Why the court-martial of a former Parris Island drill instructor was rescheduled
By WADE LIVINGSTON | The Island Packet (Hilton Head Island, S.C.) | Published: August 4, 2017
HILTON HEAD, S.C. (Tribune News Service) — The military trial for a former Marine Corps Recruit Depot Parris Island drill instructor linked to the death of a recruit has been rescheduled, according to officials.
Gunnery Sgt. Joseph Felix’s general court-martial was originally scheduled to begin as early as next week; now, it won’t start until the end of October because a judge granted a continuance, according to Marine Corps Training and Education Command, the division that’s handling the proceedings.
The new trial dates: Oct. 30 through Nov. 10.
“The case was continued due to the large number of witnesses and necessary time required to adequately prepare for trial,” Navy Lt. Clay Bridges wrote Friday morning in an email to The Island Packet and Beaufort Gazette. Bridges, assistant senior defense counsel for Defense Service Office’s southeast region, is one of Felix’s attorneys.
The continuance was granted sometime in the past couple of weeks, according to TECOM.
Felix was arraigned April 26 and faces charges ranging from cruelty and maltreatment to obstruction of justice. He will be tried by general court-martial — the highest-level military court — at Marine Corps Base Camp Lejeune, N.C.
A Marine Corps investigation linked Felix to the death of Raheel Siddiqui, a 20-year-old Muslim-American recruit of Pakistani descent who died after a three-story fall at the depot in March 2016.

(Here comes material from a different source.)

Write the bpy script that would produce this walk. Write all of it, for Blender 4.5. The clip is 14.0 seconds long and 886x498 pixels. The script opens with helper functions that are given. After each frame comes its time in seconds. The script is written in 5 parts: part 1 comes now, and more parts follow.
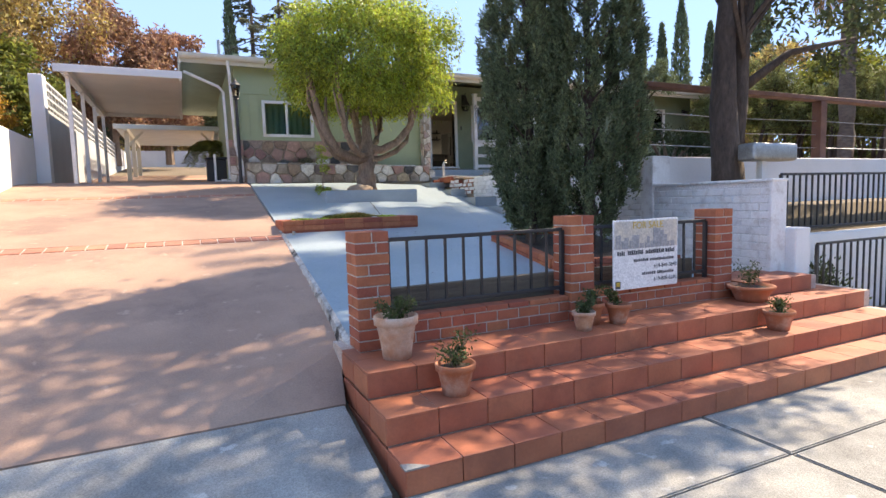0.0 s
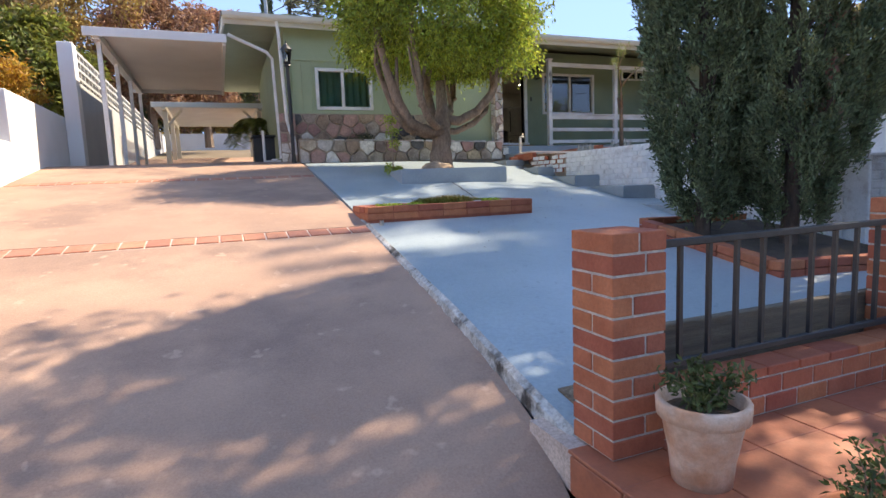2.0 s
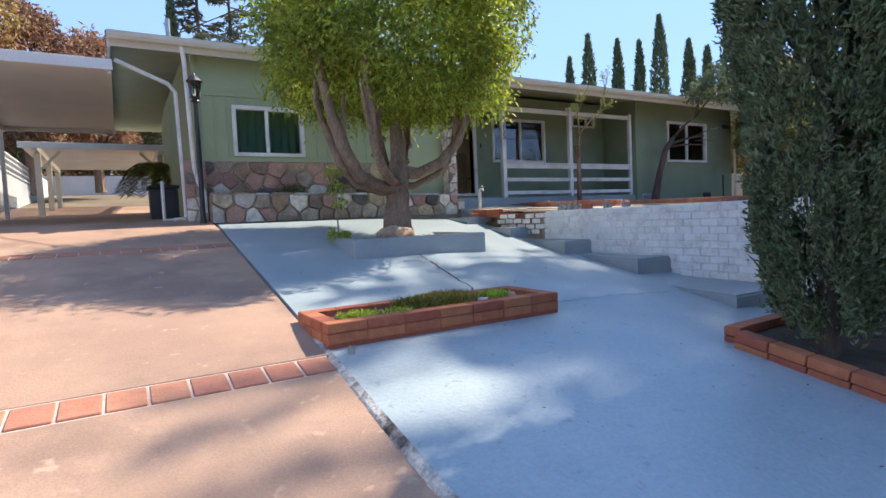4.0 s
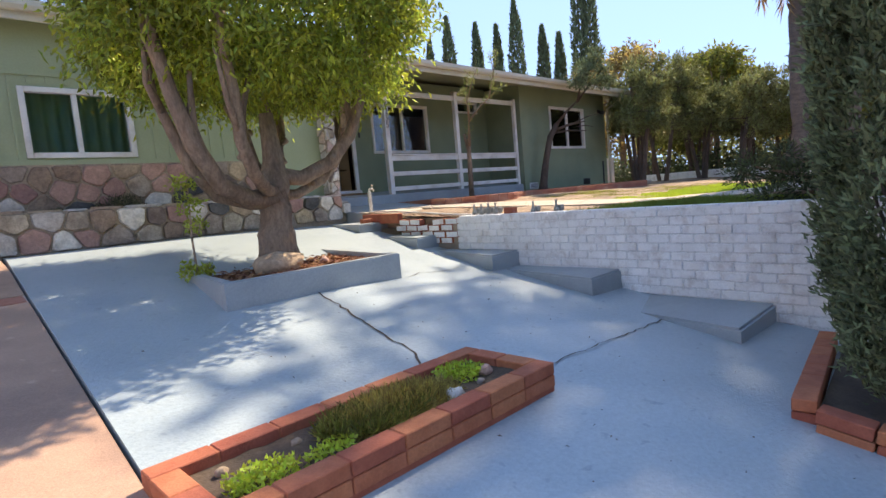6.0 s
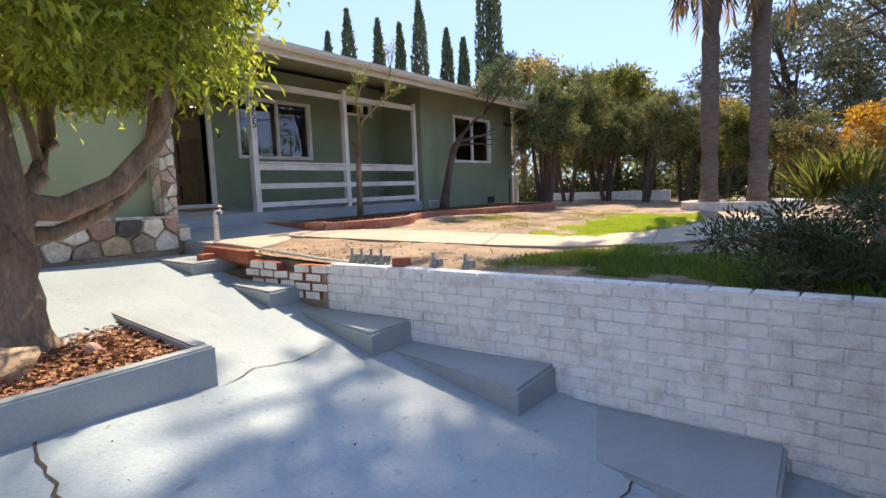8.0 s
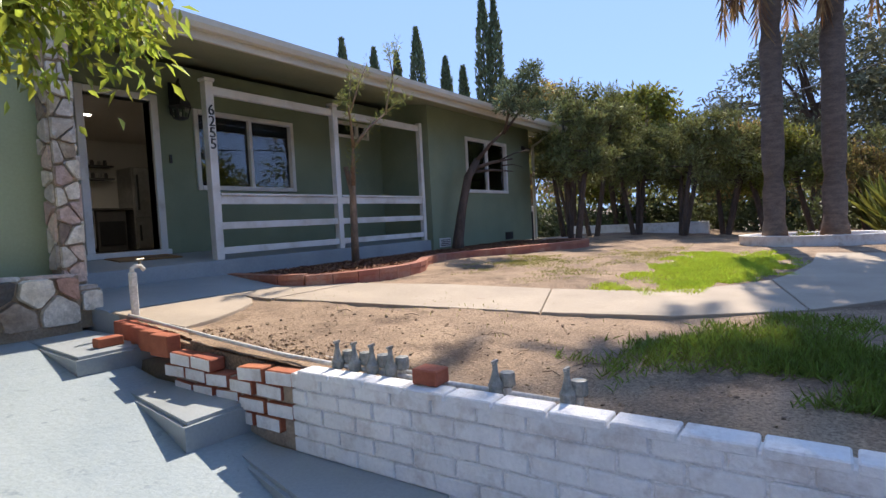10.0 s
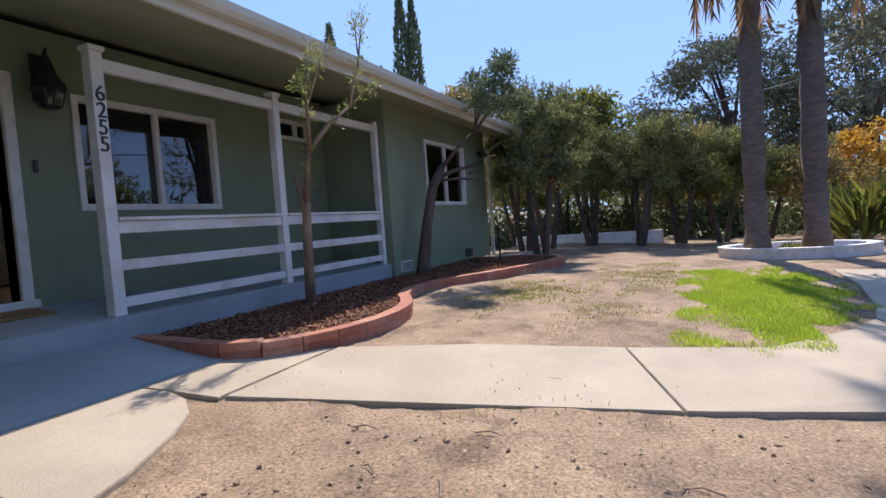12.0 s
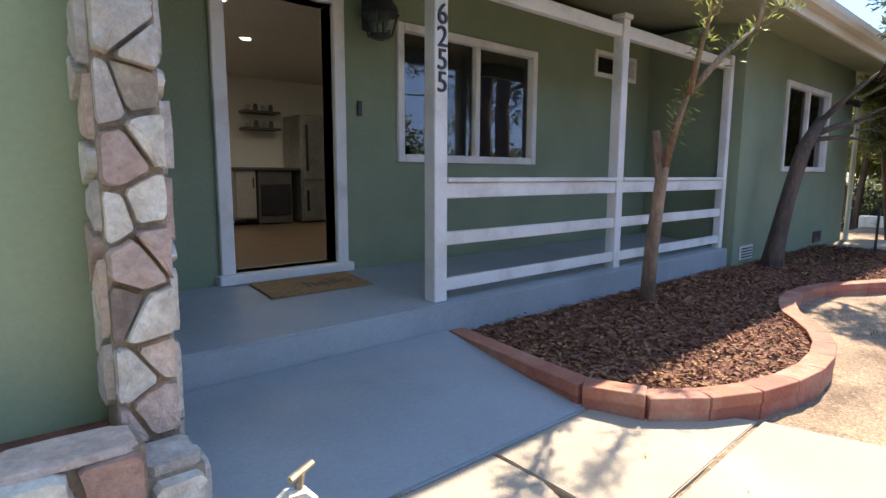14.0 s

Shortly before the fall, according to that investigation, Felix allegedly made a reportedly ill Siddiqui perform a series of punitive sprints in the barracks. Siddiqui fell to the floor during the sprints. He then allegedly slapped Siddiqui, who was nonresponsive, in the face. Moments later, Siddiqui ran out the back of the barracks and reportedly jumped from the third-floor stairwell.
The Marine Corps stands by a report that concluded Siddiqui’s death a suicide. The Siddiqui family, of Taylor, Mich., and their attorney, Shiraz Khan, dispute that conclusion.
Felix reportedly called Siddiqui a “terrorist” at some point during the 11 days the recruit spent on the island. And he should not have been supervising trainees at the time, the Corps said, since he was under investigation for his alleged involvement in a separate incident with a different Muslim recruit, who was ordered into a commercial clothes dryer and questioned about his faith and loyalty.
Sgt. Michael K. Eldridge, another former Parris Island drill instructor, has also been linked to the dryer incident.
Eldridge is charged with violations of military law ranging from drunk and disorderly to cruelty and maltreatment, and his general court-martial is on schedule for Sept. 25 to Oct. 6 at Camp Lejeune.